Of course no writer ever claims to be the "voice" of a generation; this is precisely why we have critics. But having read Beattie's new one, I can agree with you about her shortcomings. But Rifkind (though I haven't read the whole review) is partially right: her characters did mimic a generation and it was just because of their blandness, lack of affect, etc. Now that this is no longer as appropriate for our time, Beattie's work is not as topical as it once was, and hence not as successful. Other writers (like Fitzgerald, though a greater writer) have similarly seemed right for an age and then faded as times changed.

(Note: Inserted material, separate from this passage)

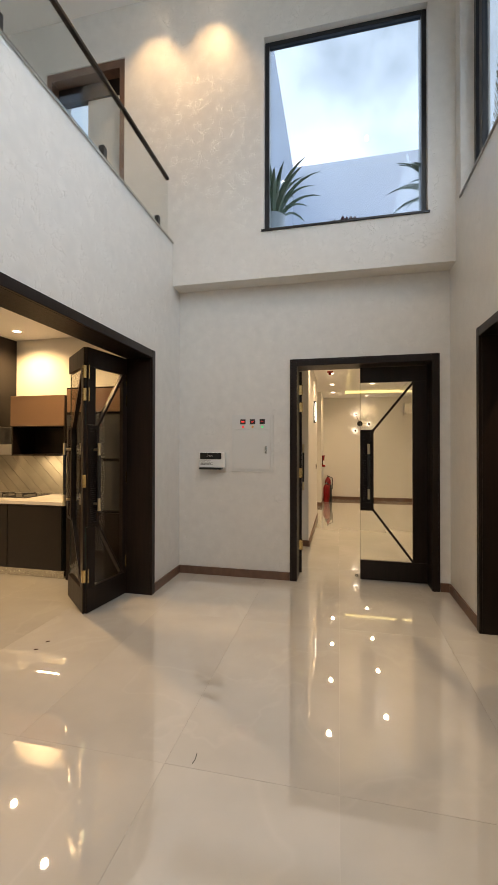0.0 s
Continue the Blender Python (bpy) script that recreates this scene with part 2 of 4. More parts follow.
SPLASH = mat("grey_stone_tile", (0.28, 0.26, 0.22), 0.2, vary=0.15, scale=3, per_object=0.12)
CLEAR = glass_mat("clear_glass", (0.965, 0.975, 0.965))
TINTED = glass_mat("blue_tinted_glass", (0.46, 0.57, 0.70))
LIGHTTINT = glass_mat("window_glass", (0.68, 0.75, 0.80))
EDGE = mat("glass_edge", (0.03, 0.05, 0.045), 0.15, vary=0.1, scale=10)
SMOKED = mat("smoked_glass", (0.05, 0.05, 0.052), 0.06, vary=0.02, scale=2, coat=0.6)
CRYSTAL = crystal_mat()
DISC = glow("downlight_diffuser", (1.0, 0.90, 0.74), 26.0)
STRIP = glow("led_strip", LED, 1.2)
BULB = glow("warm_bulb", (1.0, 0.72, 0.38), 18.0)
PUCKLED = glow("sconce_led", (1.0, 0.95, 0.86), 8.0)
OVALLED = glow("wall_lamp_led", (1.0, 0.95, 0.82), 2.6)
REDLED = glow("red_indicator", (1.0, 0.05, 0.04), 1.3, 0.05)
AMBERLED = glow("amber_indicator", (1.0, 0.42, 0.05), 0.6, 0.1)
GREENLED = glow("green_indicator", (0.03, 1.0, 0.42), 0.9, 0.05)
for gm in (CLEAR, TINTED, LIGHTTINT):
    gm.use_backface_culling = False


# ---- mesh helpers ----
def box(bm, x0, x1, y0, y1, z0, z1, bevel=0.0):
    ret = bmesh.ops.create_cube(bm, size=1.0)
    vs = ret["verts"]
    for v in vs:
        v.co = Vector(((x0 + x1) / 2 + v.co.x * (x1 - x0), (y0 + y1) / 2 + v.co.y * (y1 - y0), (z0 + z1) / 2 + v.co.z * (z1 - z0)))
    if bevel:
        es = list({e for v in vs for e in v.link_edges})
        bmesh.ops.bevel(bm, geom=es, offset=bevel, segments=2, affect="EDGES", profile=0.5)
    return bm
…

Posted by: david milofsky | 06/21/2005 at 07:12 PM
But the very fact that Fitzgerald is now considered a "great writer" suggests that the topical approach to literature is mistaken, doesn't it? Wasn't his work just as great even while times were changing?
Posted by: Dan Green | 06/21/2005 at 08:12 PM
I agree that it's mistaken; I was only trying to explain the phenomenon. Writers who are both topical and great (Dickens, Fitzgerald) rise above the merely topical while being, as you say, great even after their time has passed.
Posted by: david milofsky | 06/22/2005 at 12:22 AM
Oh, yes, right. Rifkind's comments remind me of the hoopla about Generation X, that group of terrific young writers who were going to lead literature into the 21st Century, titanic names like...um...ah...ahem.
Posted by: Chris | 06/22/2005 at 10:31 AM
"I don't object to the plotlessness of her stories, or even the repetitivenes of her themes and situations."
You're a better man than me. What infuriates me is her laziness. She's prolific, sure, but how many stories about yuppies at dinner parties kvetching about [insert hot-button political issue here] can one read? It's as though she just picks up the newspaper to flesh out her "plots". I'm reminded of that James Joyce story about the lads sitting around the fire discussing the Irish Prime Minister (Parnell?). I'm sure it was au courant at the time, but it means fuck-all to me now, just like Beattie's stories about Al Gore. The only difference is even when she's au courant I can't stomach Beattie.
Posted by: Jimmy Beck | 06/23/2005 at 05:05 PM
I don't disagree with you, Jimmy, but in a sense you had to be there to appreciate the pitch-perfect ability Beattie had in the 60s and 70s to bring a scene alive. Among other things, as a young writer, it convinced me that we had lives worth writing about. The shock of recognition and all. That's not an insignificant talent but not a major one either. The new collection, however, just lies there and does even less than you indicate.